Friday, February 24, 2017

Practice Your Math Facts

Why do students need to learn their math facts, or what is now known as math fluency?

Math fact fluency refers to the ability to recall the basic facts of addition, subtraction, multiplication, and division quickly and accurately. This enables students to retrieve facts from long term memory with little or no effort. By doing so, it frees up room in their working memory so that they can learn new concepts and skills, and problem solve more easily.  Unfortunately, a lack of math fact fluency hinders a child’s progress with problem solving, algebra, and higher level math concepts. If a student has to spend time with basic facts, it is harder to stay focused on math processes and often a student will get lost.

Math facts are the building blocks for learning the next level in mathematics and part of NCTM (National Council of Teachers of Mathematics) standards as well as Common Core standards.  Math anxiety starts when children fall behind in math. In order to avoid math anxiety in later years, students in elementary school need to learn their basic math facts so that they will be ready to learn higher level concepts. The number of steps in these higher level problems necessitates that students know their facts quickly so as not to spend extra time recalculating facts. Math educators agree that students need to have addition and subtraction facts mastered by 3rd grade, and multiplication and division by 5th grade. So there is one thing you can do – work with your student on math facts. 
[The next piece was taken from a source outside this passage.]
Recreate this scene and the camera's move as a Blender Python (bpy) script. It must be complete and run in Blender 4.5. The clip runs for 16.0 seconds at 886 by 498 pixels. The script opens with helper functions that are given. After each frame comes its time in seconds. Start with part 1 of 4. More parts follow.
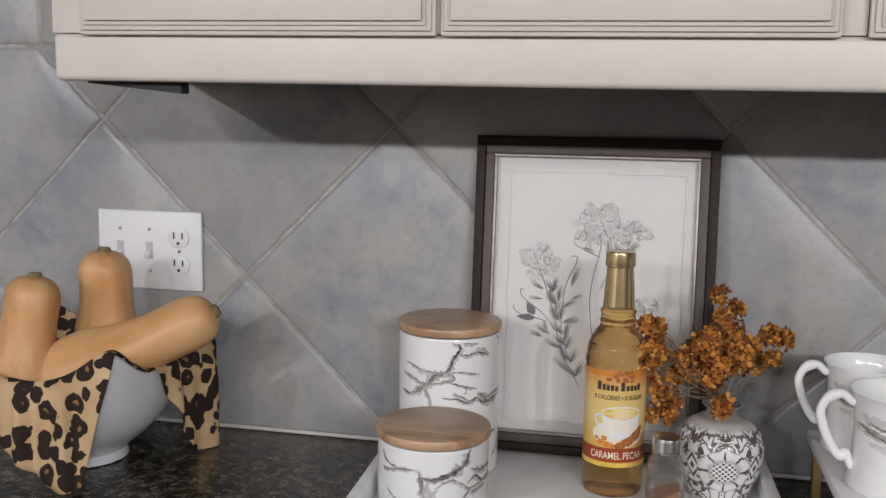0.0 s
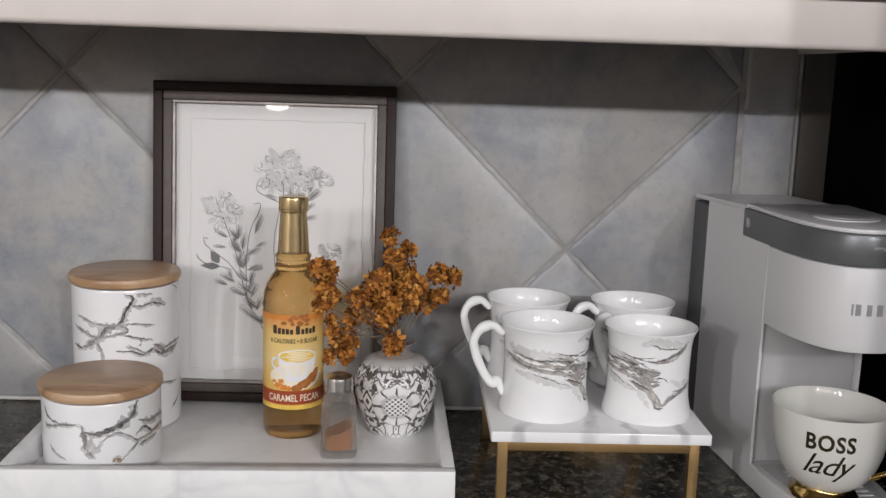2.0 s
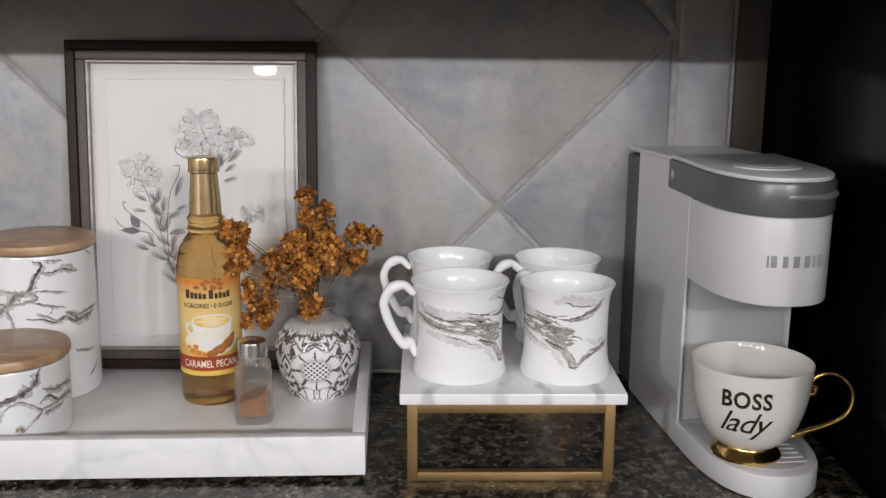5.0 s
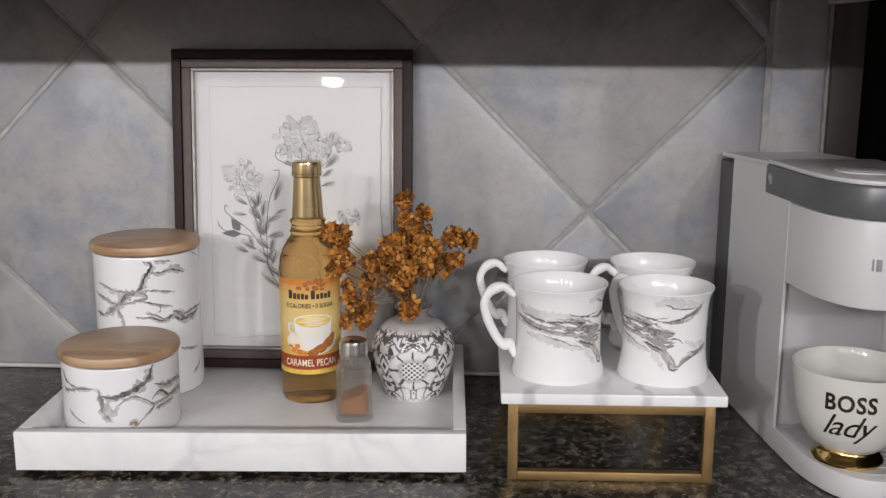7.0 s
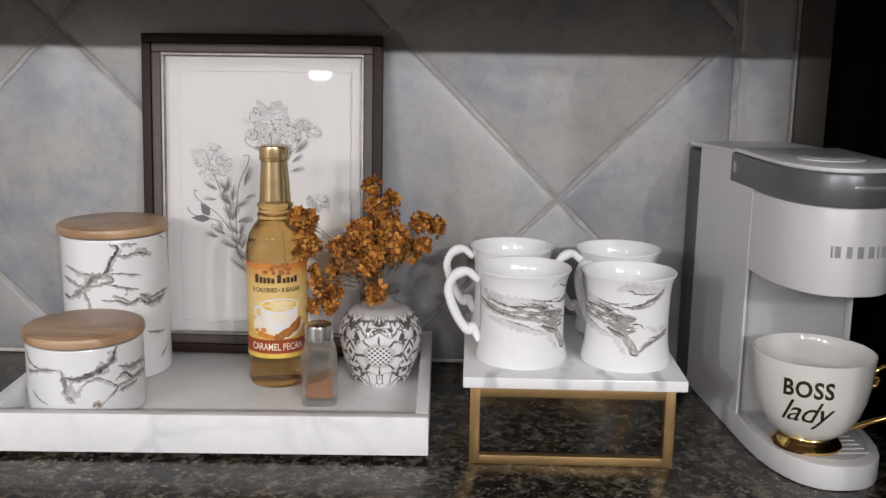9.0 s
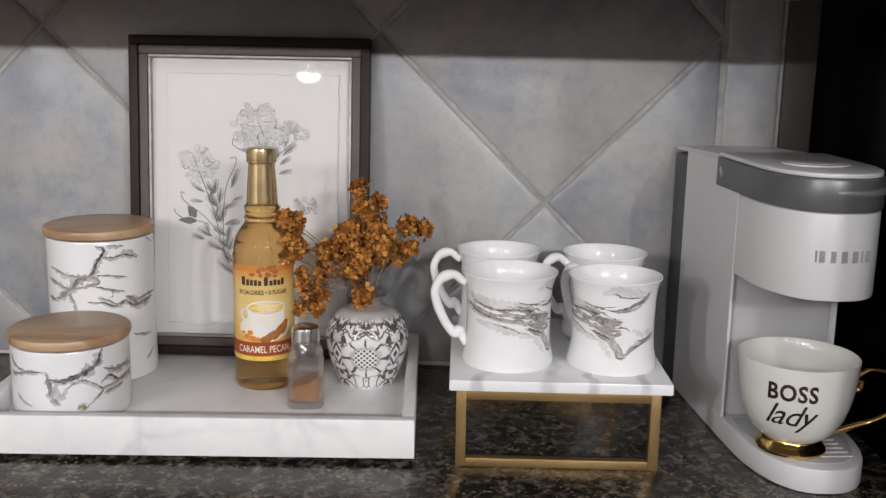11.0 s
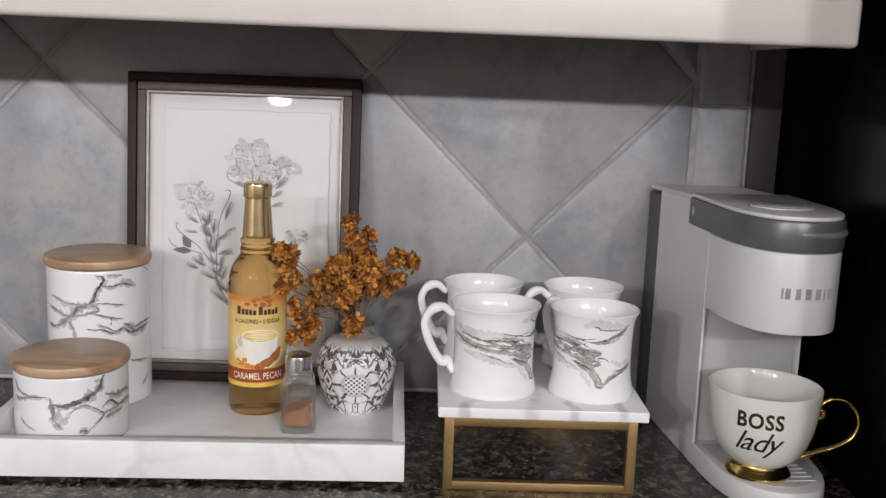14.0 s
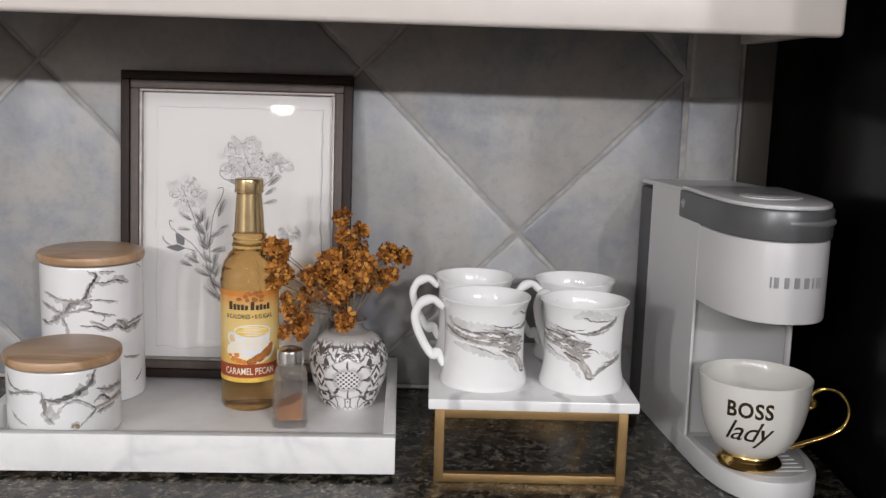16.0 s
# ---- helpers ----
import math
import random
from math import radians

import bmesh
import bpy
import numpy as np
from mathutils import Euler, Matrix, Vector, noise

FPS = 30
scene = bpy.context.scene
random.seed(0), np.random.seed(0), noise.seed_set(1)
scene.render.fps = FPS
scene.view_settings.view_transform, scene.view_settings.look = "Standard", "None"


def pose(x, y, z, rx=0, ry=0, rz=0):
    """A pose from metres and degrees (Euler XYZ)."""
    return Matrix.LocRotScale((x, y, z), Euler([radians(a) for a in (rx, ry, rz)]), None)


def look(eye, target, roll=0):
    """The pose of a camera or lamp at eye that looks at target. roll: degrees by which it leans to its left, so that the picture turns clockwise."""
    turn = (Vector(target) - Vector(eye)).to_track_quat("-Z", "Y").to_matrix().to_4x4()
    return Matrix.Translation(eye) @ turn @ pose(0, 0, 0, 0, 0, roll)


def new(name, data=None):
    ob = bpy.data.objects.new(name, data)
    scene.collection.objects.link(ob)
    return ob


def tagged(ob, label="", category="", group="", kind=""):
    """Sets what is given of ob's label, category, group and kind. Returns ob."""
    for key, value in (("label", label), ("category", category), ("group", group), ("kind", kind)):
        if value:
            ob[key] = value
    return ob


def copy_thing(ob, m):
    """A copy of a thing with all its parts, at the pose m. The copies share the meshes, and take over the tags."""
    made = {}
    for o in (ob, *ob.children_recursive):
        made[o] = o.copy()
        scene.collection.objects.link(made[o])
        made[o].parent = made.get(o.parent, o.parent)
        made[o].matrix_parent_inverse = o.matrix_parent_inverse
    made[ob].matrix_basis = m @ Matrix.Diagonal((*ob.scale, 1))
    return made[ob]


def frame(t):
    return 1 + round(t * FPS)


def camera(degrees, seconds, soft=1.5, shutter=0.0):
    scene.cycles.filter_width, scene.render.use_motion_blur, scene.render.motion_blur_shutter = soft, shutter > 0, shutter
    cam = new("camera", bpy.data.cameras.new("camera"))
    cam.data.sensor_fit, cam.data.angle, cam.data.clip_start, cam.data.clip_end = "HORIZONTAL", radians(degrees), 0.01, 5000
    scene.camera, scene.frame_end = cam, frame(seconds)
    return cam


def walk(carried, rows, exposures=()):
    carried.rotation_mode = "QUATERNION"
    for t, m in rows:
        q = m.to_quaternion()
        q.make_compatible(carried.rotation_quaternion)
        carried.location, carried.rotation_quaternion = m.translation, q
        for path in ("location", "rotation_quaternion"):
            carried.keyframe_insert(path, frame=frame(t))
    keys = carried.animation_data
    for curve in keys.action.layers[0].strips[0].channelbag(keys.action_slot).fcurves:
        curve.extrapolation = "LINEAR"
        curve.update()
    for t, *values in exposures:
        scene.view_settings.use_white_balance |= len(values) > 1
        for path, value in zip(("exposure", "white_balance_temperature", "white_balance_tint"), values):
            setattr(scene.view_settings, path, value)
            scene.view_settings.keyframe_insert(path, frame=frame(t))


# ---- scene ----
cam = camera(48.30, 16.0, 1.4)
PATH = [
    (0, (0.0684, -1.2838, 1.3774), (-0.3640, 0.6484, 1.0951), 0.90),
    (0.5, (0.0962, -1.2748, 1.3784), (-0.2086, 0.6792, 1.0799), 1.19),
    (1, (0.1287, -1.2728, 1.3745), (-0.0464, 0.6941, 1.0572), 1.40),
    (1.5, (0.1520, -1.2771, 1.3709), (0.0955, 0.6935, 1.0340), 1.59),
    (2, (0.1790, -1.2804, 1.3656), (0.2095, 0.6877, 1.0109), 1.66),
    (2.5, (0.2040, -1.2783, 1.3537), (0.2971, 0.6859, 0.9886), 1.65),
    (3, (0.2393, -1.2701, 1.3542), (0.3532, 0.6869, 0.9575), 1.33),
    (5.5, (0.2851, -1.2470, 1.3545), (0.2189, 0.7059, 0.9283), -0.12),
    (6, (0.2857, -1.2495, 1.3501), (0.1514, 0.7023, 0.9348), -0.48),
    (6.5, (0.2608, -1.2630, 1.3509), (0.1323, 0.6903, 0.9409), -0.23),
    (7, (0.2388, -1.2712, 1.3491), (0.1365, 0.6851, 0.9457), 0.10),
    (7.5, (0.2458, -1.2792, 1.3466), (0.1414, 0.6771, 0.9440), 0.78),
    (8, (0.2555, -1.2789, 1.3407), (0.1559, 0.6778, 0.9388), 0.73),
    (8.5, (0.2659, -1.2754, 1.3371), (0.1671, 0.6804, 0.9307), 0.62),
    (9, (0.2663, -1.2749, 1.3373), (0.1836, 0.6808, 0.9272), 0.70),
    (9.5, (0.2684, -1.2742, 1.3369), (0.1966, 0.6823, 0.9282), 0.79),
    (12, (0.2664, -1.2834, 1.3427), (0.2236, 0.6756, 0.9421), 1.43),
    (12.5, (0.2575, -1.2912, 1.3467), (0.2311, 0.6691, 0.9511), 1.65),
    (13, (0.2505, -1.3024, 1.3503), (0.2380, 0.6604, 0.9665), 1.83),
    (13.5, (0.2454, -1.3150, 1.3546), (0.2444, 0.6505, 0.9847), 1.94),
    (14, (0.2414, -1.3308, 1.3613), (0.2522, 0.6367, 1.0023), 2.03),
    (14.5, (0.2372, -1.3452, 1.3579), (0.2599, 0.6251, 1.0156), 2.09),
    (15, (0.2451, -1.3555, 1.3553), (0.2612, 0.6162, 1.0209), 1.92),
    (15.5, (0.2509, -1.3532, 1.3530), (0.2621, 0.6181, 1.0157), 1.72),
    (16, (0.2597, -1.3369, 1.3434), (0.2584, 0.6342, 1.0044), 1.59),
]
walk(cam, [(t, look(eye, target, roll)) for t, eye, target, roll in PATH], [(0, -0.25), (1, -0.33), (2, -0.13), (3, -0.10), (5.5, -0.06), (16, -0.05)])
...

Each day in school we work on math facts. We focus on using computer programs such as XtraMath, Greg Tang, and other games that are found on our classroom homepage. During our guided math activities, we practice facts by playing partner games like 10-Pin Limbo, Base Ten Bag, and incremental rehearsals (flash cards).  All of these ideas will help your student in all areas of math. Please encourage your student to PRACTICE, PRACTICE, PRACTICE math facts, not only during the school year, but during school breaks as well.